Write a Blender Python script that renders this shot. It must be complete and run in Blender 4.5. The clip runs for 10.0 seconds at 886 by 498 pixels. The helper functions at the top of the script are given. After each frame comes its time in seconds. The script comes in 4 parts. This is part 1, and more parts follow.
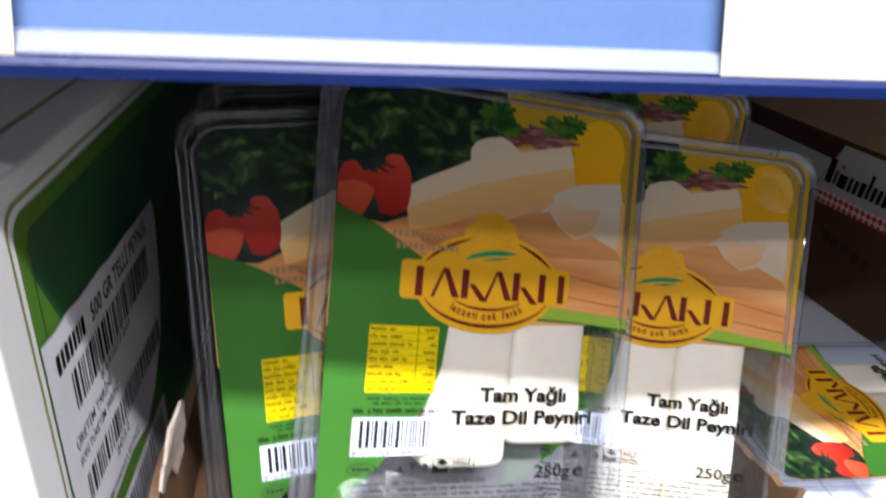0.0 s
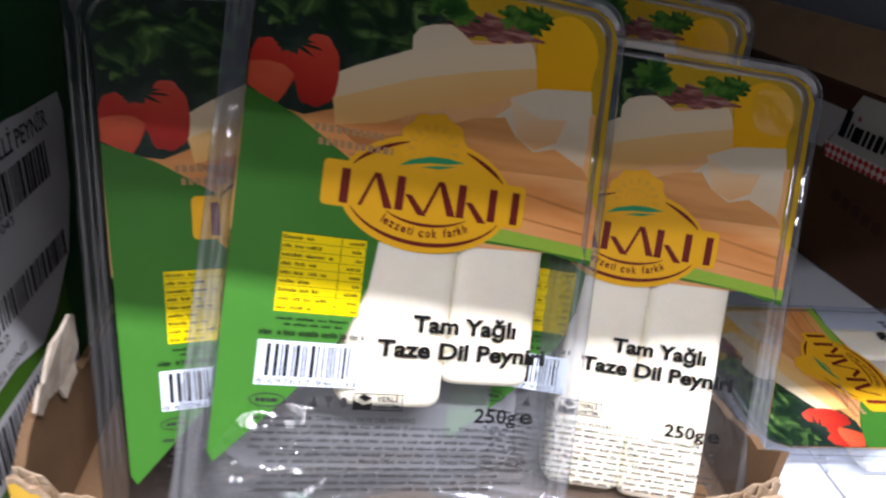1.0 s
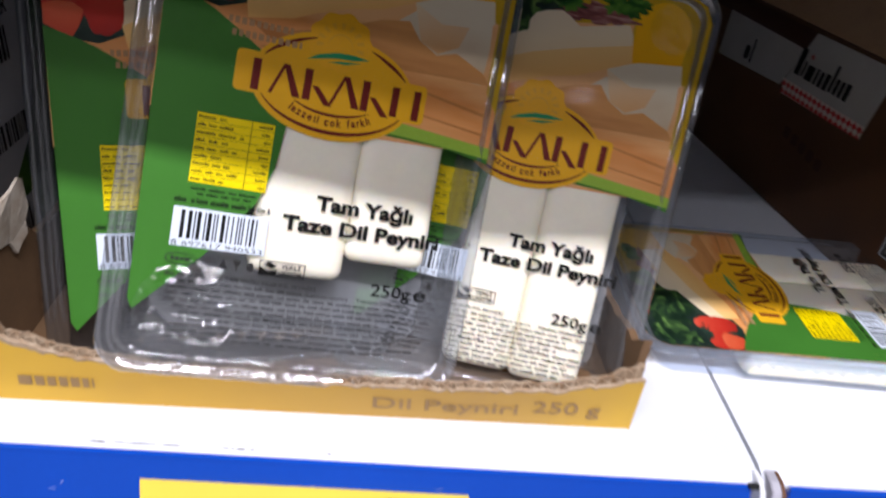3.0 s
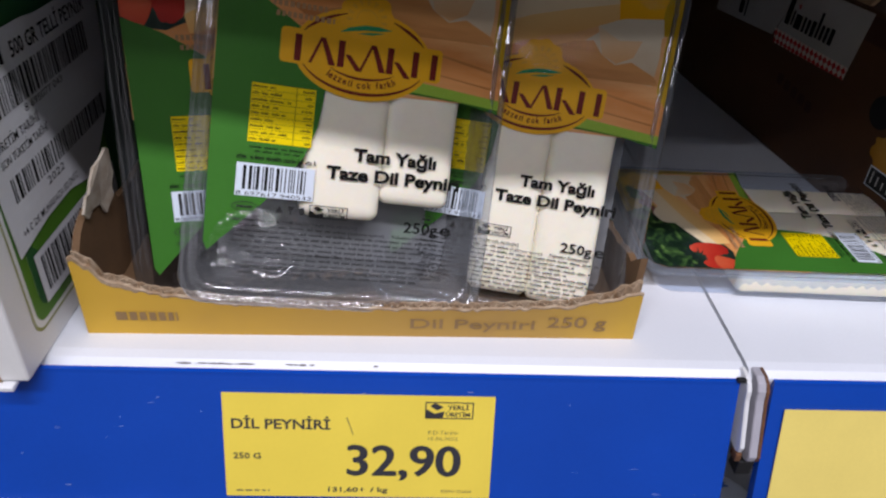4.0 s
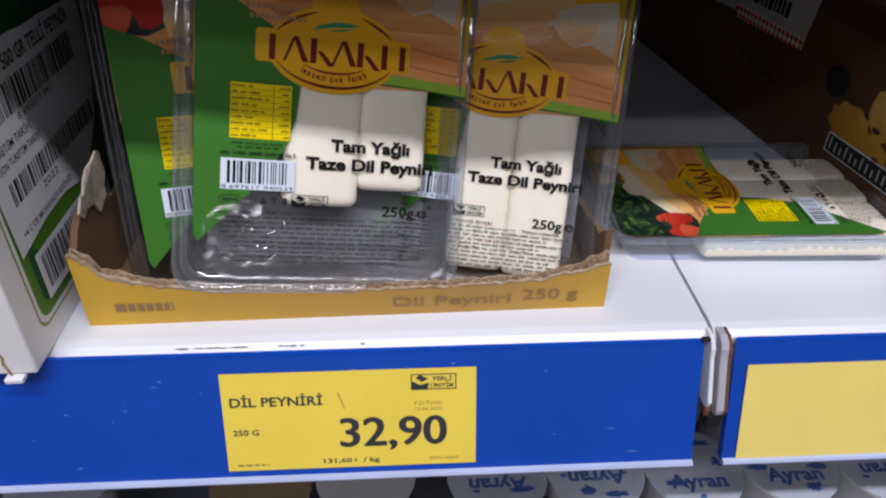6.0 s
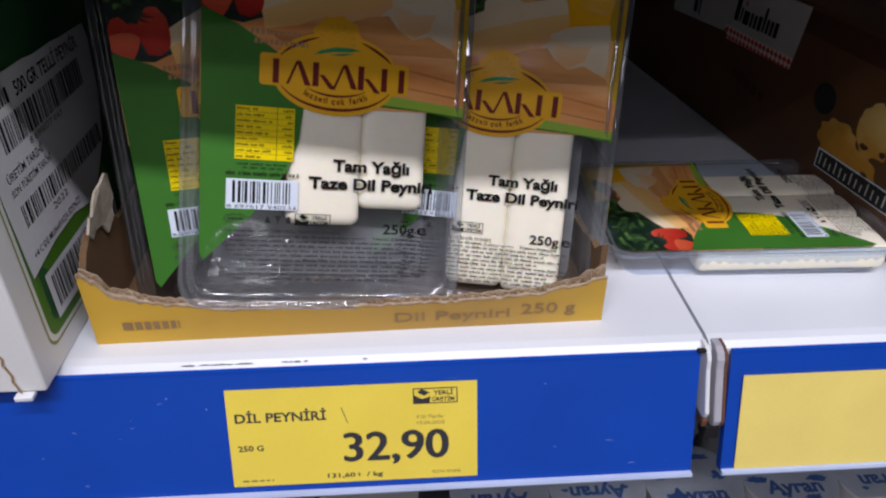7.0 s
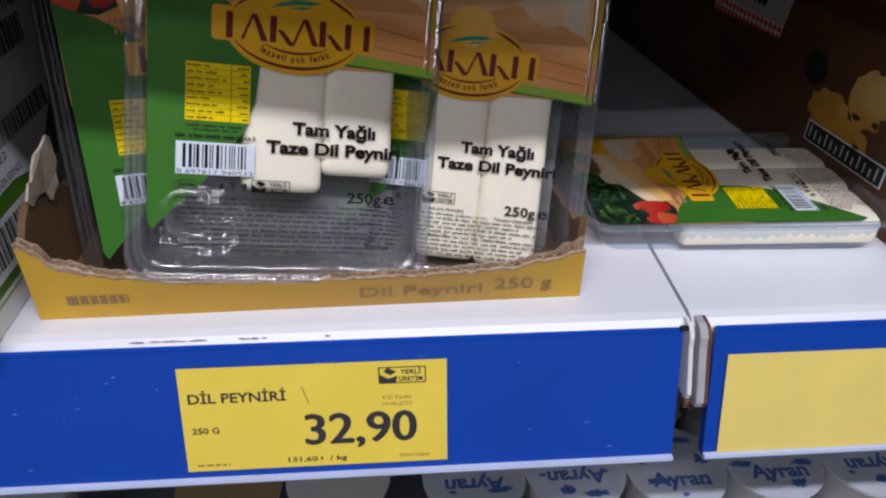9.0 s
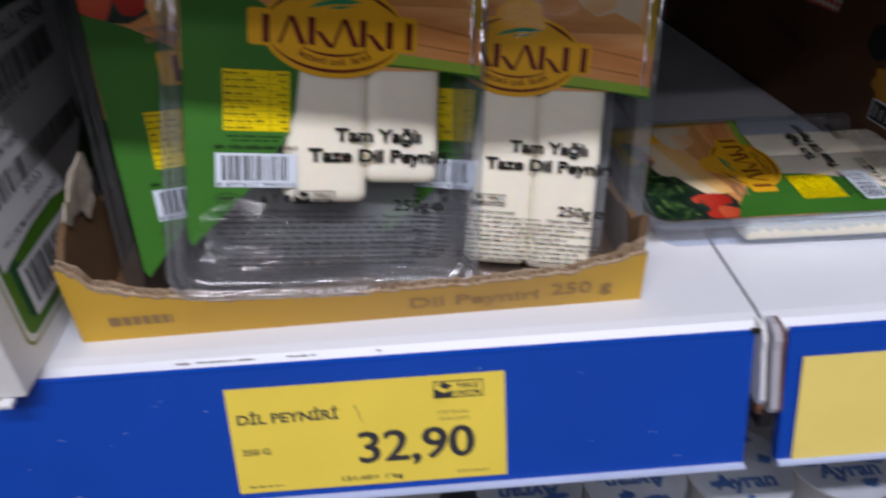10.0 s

____

Without including any pictures, print all of the material exactly as given.

Write a Blender Python script that renders this shot. It must be complete and run in Blender 4.5. The clip runs for 10.0 seconds at 886 by 498 pixels. The helper functions at the top of the script are given. After each frame comes its time in seconds. The script comes in 4 parts. This is part 1, and more parts follow.
0.0 s
1.0 s
3.0 s
4.0 s
6.0 s
7.0 s
9.0 s
10.0 s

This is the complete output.